● CHALLENGE:
Each line of the data that includes the string "label" is to be copied out.
- - - -
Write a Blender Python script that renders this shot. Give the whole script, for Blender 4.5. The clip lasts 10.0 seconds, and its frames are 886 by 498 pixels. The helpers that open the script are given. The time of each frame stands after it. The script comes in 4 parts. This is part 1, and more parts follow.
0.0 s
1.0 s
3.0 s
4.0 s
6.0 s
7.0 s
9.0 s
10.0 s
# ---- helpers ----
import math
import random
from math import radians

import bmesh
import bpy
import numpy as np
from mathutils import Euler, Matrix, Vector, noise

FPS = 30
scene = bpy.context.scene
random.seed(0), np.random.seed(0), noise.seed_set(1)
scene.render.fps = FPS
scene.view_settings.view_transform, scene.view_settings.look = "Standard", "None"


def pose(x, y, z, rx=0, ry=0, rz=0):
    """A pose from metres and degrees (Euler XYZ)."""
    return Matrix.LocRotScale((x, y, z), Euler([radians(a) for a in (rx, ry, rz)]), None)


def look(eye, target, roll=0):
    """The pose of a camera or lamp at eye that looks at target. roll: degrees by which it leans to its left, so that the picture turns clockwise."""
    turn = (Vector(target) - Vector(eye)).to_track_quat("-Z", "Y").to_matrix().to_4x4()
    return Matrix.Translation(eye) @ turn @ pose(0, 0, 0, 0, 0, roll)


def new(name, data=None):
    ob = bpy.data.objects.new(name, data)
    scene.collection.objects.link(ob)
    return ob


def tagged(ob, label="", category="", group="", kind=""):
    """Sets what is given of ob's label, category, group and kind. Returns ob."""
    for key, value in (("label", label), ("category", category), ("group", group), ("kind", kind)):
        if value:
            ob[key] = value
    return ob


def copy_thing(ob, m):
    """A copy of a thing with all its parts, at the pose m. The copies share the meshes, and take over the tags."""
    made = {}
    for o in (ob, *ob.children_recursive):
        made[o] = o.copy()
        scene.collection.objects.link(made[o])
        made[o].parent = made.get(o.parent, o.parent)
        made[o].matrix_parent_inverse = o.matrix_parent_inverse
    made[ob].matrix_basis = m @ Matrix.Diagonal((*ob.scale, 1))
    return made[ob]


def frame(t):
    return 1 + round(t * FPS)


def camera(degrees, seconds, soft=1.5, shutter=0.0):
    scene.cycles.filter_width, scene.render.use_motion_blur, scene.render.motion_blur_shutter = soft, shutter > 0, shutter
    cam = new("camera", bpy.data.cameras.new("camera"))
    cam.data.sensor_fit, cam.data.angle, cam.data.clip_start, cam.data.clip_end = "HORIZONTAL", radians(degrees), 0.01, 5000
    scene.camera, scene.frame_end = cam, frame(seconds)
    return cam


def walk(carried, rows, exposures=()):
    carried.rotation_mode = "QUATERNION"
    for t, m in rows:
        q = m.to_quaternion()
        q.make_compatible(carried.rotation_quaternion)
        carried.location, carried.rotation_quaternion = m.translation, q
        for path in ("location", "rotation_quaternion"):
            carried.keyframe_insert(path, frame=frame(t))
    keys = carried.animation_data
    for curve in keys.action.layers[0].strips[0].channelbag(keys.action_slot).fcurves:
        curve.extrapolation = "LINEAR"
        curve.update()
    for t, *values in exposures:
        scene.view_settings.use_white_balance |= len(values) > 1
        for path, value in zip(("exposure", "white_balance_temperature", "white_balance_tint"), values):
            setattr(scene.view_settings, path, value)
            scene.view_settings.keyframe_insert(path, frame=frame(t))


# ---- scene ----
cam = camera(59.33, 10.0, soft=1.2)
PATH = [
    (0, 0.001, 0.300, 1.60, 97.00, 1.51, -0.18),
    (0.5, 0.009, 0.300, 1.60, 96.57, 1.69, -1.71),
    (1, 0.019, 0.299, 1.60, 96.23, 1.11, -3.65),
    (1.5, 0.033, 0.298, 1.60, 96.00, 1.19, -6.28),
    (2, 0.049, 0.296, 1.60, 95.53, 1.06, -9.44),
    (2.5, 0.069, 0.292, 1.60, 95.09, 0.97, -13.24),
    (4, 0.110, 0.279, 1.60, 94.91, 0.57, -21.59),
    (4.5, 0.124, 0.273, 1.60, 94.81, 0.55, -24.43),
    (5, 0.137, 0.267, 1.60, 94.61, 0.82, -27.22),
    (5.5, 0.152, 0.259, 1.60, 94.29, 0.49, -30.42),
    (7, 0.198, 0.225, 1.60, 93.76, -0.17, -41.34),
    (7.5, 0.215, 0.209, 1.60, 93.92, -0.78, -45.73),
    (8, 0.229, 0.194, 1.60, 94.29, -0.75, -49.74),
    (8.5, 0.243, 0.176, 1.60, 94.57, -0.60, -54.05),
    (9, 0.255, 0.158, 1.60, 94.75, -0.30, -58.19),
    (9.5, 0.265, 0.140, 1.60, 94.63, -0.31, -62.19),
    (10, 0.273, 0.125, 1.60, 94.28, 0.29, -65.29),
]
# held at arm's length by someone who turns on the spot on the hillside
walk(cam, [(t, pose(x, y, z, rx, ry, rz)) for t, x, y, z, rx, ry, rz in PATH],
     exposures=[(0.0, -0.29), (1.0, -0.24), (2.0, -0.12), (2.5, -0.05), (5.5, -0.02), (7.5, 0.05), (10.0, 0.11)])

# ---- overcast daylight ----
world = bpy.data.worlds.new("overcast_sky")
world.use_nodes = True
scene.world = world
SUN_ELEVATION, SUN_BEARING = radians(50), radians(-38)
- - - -
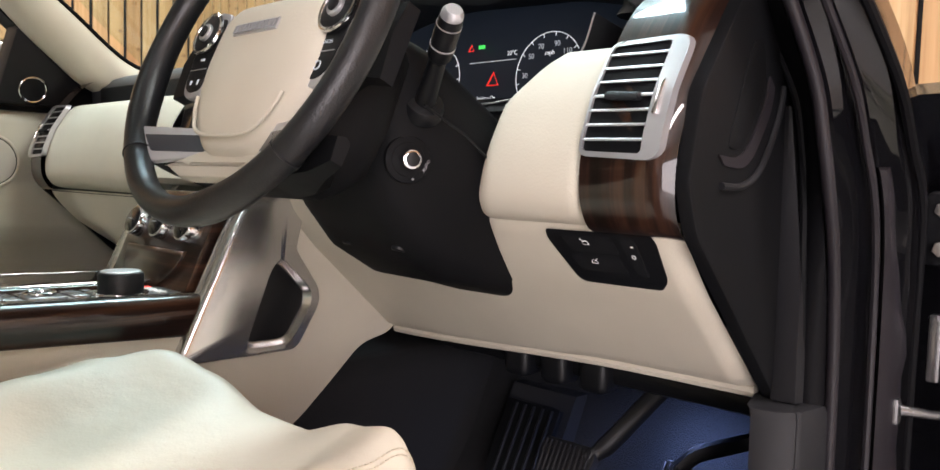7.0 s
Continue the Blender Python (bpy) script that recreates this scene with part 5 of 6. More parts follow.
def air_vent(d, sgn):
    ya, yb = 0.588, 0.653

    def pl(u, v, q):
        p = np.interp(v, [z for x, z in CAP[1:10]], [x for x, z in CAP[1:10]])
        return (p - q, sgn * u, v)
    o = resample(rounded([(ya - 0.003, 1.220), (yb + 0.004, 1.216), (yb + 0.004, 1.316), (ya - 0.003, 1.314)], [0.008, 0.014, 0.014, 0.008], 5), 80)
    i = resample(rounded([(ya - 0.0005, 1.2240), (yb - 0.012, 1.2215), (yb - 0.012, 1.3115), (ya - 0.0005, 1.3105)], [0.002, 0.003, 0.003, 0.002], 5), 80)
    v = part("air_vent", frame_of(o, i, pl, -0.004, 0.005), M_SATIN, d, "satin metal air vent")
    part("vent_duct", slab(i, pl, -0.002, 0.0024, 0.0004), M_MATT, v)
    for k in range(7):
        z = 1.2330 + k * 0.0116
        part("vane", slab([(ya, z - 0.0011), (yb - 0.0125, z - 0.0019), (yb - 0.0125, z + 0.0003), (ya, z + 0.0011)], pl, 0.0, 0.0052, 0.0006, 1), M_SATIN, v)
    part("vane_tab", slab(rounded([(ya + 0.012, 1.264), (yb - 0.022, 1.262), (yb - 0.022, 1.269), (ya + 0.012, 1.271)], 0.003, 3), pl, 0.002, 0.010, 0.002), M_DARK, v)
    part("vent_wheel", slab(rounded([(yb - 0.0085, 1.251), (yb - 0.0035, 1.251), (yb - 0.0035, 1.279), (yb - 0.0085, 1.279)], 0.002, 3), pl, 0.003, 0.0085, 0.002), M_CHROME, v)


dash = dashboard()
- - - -
● TASK SOLUTION:
def tagged(ob, label="", category="", group="", kind=""):
    """Sets what is given of ob's label, category, group and kind. Returns ob."""
    for key, value in (("label", label), ("category", category), ("group", group), ("kind", kind)):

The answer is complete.